Dress Code Drama

Picture this: You’re in seventh grade, your body is changing, it’s confusing, and you’re told to cover it up every day because “it’s distracting.

No shorts. No T-shirts. No jeans except on Fridays. No holes in jeans. Make sure your jeans aren’t too tight. How tight is too tight? Cover your butt completely with a long top, when you wear pants of any kind. Make sure your top is not too low or cropped. How low is too low? Too low sometimes means three fingers below the collarbone. Everybody’s bodies are different. If you wear a skirt it must be no shorter than 2″ above the knee, but once you get to school they will measure it anyways or use the “sticky note method” to be sure that your skirt is showing the least amount of your thigh as possible…..

I attended a small private Christian school with inconsistent and problematic dress code rules. Administration in my school decided that a girls clothing is more important than her education when they choose to implement these rules. Schools nationwide continually choose to prioritize young men’s education over young women’s when they implement these harsh, sexist dress codes.

As a child, I was always told that I needed to cover up, or dress a certain way so that my body was not “distracting” to the boys in my class or even to the male teachers.

I didn’t understand it.

The school emphasized their goal of having a dress code as to prepare students to dress professionally in the workplace. They failed to do this. The reality is that my dress code taught me more things about the patriarchal world that we live in than how to dress professionally. My body became distracting to my classmates every time a teacher measured my skirt in front of the class, or when I changed halfway through the day, or when the same teacher would come into the classroom to check how low my top was in the mornings.

“The idea that girls are somehow responsible for ‘provoking’ harassment from boys is shamefully exacerbated by an epidemic of increasingly sexist school dress codes. Across the United States, stories have recently emerged about girls being hauled out of class, publicly humiliated, sent home, and even threatened with expulsion for such transgressions as wearing tops with ‘spaghetti straps,’ wearing leggings or (brace yourself) revealing their shoulders.”

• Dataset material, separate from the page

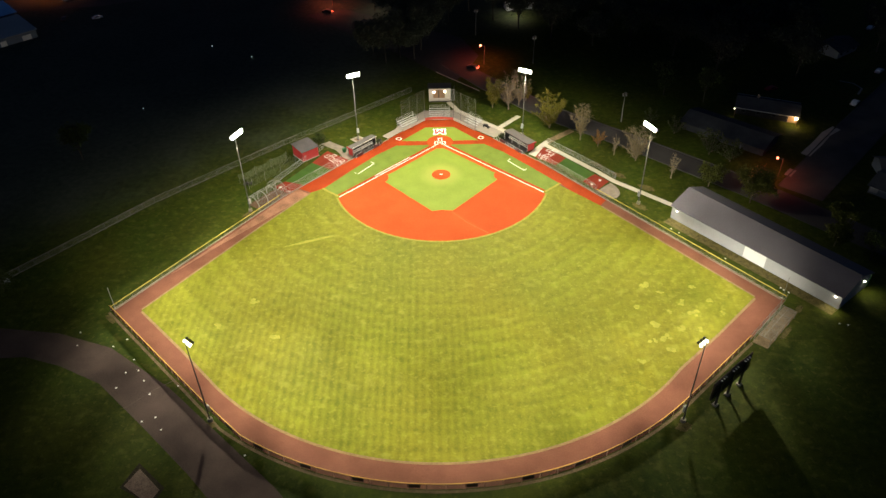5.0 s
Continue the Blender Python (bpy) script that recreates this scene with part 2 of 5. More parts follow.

Laura Bates, Everyday Sexism

It is never okay to tell a child that her body is distracting to a man. This alone makes girls see their bodies as scary and itemized. Instead of educating us about our bodies, they just told us to ignore them and cover them up.

Young girls should go to school feeling empowered in their clothes. Some days I did, and then I was sent home to change or forced to call my mom to bring me different clothes. I was even proud of myself on days when I felt I was dressed appropriately according to the dress code, but it didn’t matter.

I was targeted and checked for my outfit almost daily in middle and high school. Why me and no one else? I asked myself this question everyday back then, and I never understood why. Here’s why: I had bigger boobs than my friends. All my friends were skinnier than me. When they wore their Hollister skinny jeans to school it was acceptable, but when I wore the same pair of jeans, I was forced to wear a long top or told to not wear the jeans again. I was always comparing myself to the girls around me growing up because I simply did not understand how my clothes were distracting and problematic when theirs weren’t.

The dress code rules were inconsistent, and varied from person to person. I remember girls getting in trouble for dress code far more often than guys. Not only are dress code rules already problematic due to the ways that they reinforce the patriarchy and gender binary, but they can also be extremely harmful to young girls who already struggle with body-shaming. There was no place for gender neutral or trans students in our gender binary dress code.

When a women wears a two piece swimsuit, it “looks like her underwear” and “she’s showing too much skin.” When a guy wears swim trunks… there is no issue, even though the same argument could be made. It was comments like these and more that caused me to feel insecure about my body. It was comments like these that encouraged my eating disorder as a child.

My style today is impacted by the ways that I trained myself to cover my body when I was younger. I wear a lot of baggy sweaters and loose jeans. I have an aversion to v-neck T-shirts, and I simply do not feel pretty in them because of comments made about my body as a teenager. It took years for me to recognize that the flaws were in the system and not in my body. I had no one defending me, and time after time I felt silenced until I could no longer stand up for myself. Dress codes do nothing but make young girls feel sexualized, objectified, and unheard.